The human side of storytelling ...
Most decks never get the benefit of a voice.
They’re read alone - by an investor on a plane, a lender from their desk, or someone half-distracted by everything else they have to do that day. You don’t get to explain, charm, or clarify. All you have is what’s on the page.
That’s why connection matters.
The best decks read like they were built by someone who understands what it’s like to be on the other side - someone who knows that people skim, pause, and decide in seconds whether to keep reading. You can feel when a deck respects your attention. It flows. It connects.
After building hundreds upon hundreds of decks that raise funds, I’ve found the ones that get read all the way are the ones where everything makes sense.
What people actually respond to.
A good deck earns attention in a few ways. It feels easy to read, it holds interest, it builds trust, it stays relevant, and it leaves a quiet sense of confidence at the end. Clarity brings comfort, rhythm keeps attention, balance builds trust, relevance makes it matter, and confidence follows when everything feels right.
That chemistry doesn’t come from one element. It’s the sum of them. When those parts move in sync, the deck reads effortlessly.
How trust reads on a page.
Trust is texture, in a way. You can sense it in the way a deck looks, sounds, and carries itself.
It’s the power of a beautiful design, the confidence of language that doesn’t try too hard, and the steadiness of financials that hold up under a glance. Together they send one signal: this makes sense.
You don’t earn trust through flash or flourish. You earn it through proportion, when each part of the proposition does its part well.

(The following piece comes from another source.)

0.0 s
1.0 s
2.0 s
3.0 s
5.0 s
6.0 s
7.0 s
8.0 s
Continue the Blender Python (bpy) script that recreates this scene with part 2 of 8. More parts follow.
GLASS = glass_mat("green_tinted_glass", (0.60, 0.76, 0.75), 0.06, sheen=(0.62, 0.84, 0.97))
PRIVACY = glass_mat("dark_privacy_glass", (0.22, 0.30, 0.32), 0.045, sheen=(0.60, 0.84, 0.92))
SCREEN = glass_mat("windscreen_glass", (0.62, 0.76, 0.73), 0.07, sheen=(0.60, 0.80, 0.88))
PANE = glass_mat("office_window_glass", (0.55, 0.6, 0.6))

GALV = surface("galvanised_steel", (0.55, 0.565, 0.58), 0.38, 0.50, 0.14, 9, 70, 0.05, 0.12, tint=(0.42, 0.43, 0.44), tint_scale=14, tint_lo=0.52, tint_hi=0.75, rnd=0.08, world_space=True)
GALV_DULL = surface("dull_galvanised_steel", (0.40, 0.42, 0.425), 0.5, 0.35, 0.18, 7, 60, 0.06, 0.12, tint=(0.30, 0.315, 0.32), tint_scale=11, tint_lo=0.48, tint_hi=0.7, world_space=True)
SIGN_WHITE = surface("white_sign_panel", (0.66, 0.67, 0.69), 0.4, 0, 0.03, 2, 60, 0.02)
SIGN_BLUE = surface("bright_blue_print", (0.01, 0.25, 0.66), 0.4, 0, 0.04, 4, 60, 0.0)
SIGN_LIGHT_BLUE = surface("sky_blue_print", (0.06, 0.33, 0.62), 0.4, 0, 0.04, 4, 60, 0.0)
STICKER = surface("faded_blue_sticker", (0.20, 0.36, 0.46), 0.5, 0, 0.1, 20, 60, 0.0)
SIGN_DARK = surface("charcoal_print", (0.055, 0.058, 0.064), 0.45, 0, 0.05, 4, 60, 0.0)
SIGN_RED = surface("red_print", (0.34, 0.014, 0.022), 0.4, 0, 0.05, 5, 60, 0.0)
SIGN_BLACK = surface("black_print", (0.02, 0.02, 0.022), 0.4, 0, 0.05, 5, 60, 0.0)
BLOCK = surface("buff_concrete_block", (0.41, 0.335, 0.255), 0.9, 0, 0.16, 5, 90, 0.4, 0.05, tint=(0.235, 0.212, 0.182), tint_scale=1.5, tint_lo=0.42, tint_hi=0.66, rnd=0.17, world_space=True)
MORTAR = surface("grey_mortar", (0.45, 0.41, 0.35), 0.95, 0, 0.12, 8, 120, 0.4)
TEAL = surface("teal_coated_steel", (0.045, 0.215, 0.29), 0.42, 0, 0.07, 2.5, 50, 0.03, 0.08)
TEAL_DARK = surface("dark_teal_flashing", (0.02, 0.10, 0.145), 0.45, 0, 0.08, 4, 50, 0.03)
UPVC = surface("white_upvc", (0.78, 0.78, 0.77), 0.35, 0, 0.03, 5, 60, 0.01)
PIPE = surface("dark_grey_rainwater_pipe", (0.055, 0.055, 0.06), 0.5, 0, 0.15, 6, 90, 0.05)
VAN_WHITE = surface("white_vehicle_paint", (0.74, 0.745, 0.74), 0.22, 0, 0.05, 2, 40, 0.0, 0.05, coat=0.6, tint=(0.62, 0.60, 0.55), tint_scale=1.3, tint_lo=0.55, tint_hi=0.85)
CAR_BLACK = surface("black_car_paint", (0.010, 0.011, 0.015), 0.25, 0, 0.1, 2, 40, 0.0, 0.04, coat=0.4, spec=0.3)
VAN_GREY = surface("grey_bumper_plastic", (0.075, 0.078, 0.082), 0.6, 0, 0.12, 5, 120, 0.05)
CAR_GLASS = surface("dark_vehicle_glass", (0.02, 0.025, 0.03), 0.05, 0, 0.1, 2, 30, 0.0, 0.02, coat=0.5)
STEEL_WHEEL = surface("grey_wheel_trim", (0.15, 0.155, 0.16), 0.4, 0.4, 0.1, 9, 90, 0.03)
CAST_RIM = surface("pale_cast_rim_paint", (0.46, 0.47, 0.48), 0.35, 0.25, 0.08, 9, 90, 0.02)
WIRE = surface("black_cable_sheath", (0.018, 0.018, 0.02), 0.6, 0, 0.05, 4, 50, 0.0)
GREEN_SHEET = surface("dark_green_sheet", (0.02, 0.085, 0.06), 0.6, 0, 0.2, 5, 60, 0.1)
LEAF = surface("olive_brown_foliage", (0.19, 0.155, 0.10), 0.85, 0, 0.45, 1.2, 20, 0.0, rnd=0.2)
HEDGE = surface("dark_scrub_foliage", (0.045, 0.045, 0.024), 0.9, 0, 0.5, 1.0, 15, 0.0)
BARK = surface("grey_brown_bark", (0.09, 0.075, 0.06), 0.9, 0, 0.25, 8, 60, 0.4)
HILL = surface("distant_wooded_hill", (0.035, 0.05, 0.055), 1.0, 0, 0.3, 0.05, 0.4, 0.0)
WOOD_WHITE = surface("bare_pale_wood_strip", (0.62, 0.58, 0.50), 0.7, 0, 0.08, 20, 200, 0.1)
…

Storytelling isn’t theater.
When I talk about storytelling, I don’t mean drama or exaggeration. I mean giving a financial proposition a path to travel - a sequence that makes the reader feel guided, not sold to.
Every deck has an emotional arc, even if it’s subtle. Get that rhythm right, and people follow every time.
The human filter.
Investors and lenders make decisions with financial logic (for the most part), but they interpret logic through instinct. They’ll say they’re data-driven, but they read energy first. The propositions that feel grounded and believable are the ones that let logic and emotion meet.
That’s the sweet spot - when your story looks sharp on screen, and feels steady in tone. You don’t need to overstate anything. You just need to make sure nothing wobbles.
Closing thought.
Behind every chart, paragraph, and design choice is a single question: Do I trust what I’m seeing?
That’s what the best propositions answer quietly, through their balance, their care, their coherence.
Because in the end, connection is about how every part of it works together to make belief feel easy.
We don’t write to go viral. If you’re reading this, you’ve probably already heard of Decksadu. These essays are simply a place to think out loud - about the art of turning ideas into funds that help extraordinary people build exceptional businesses.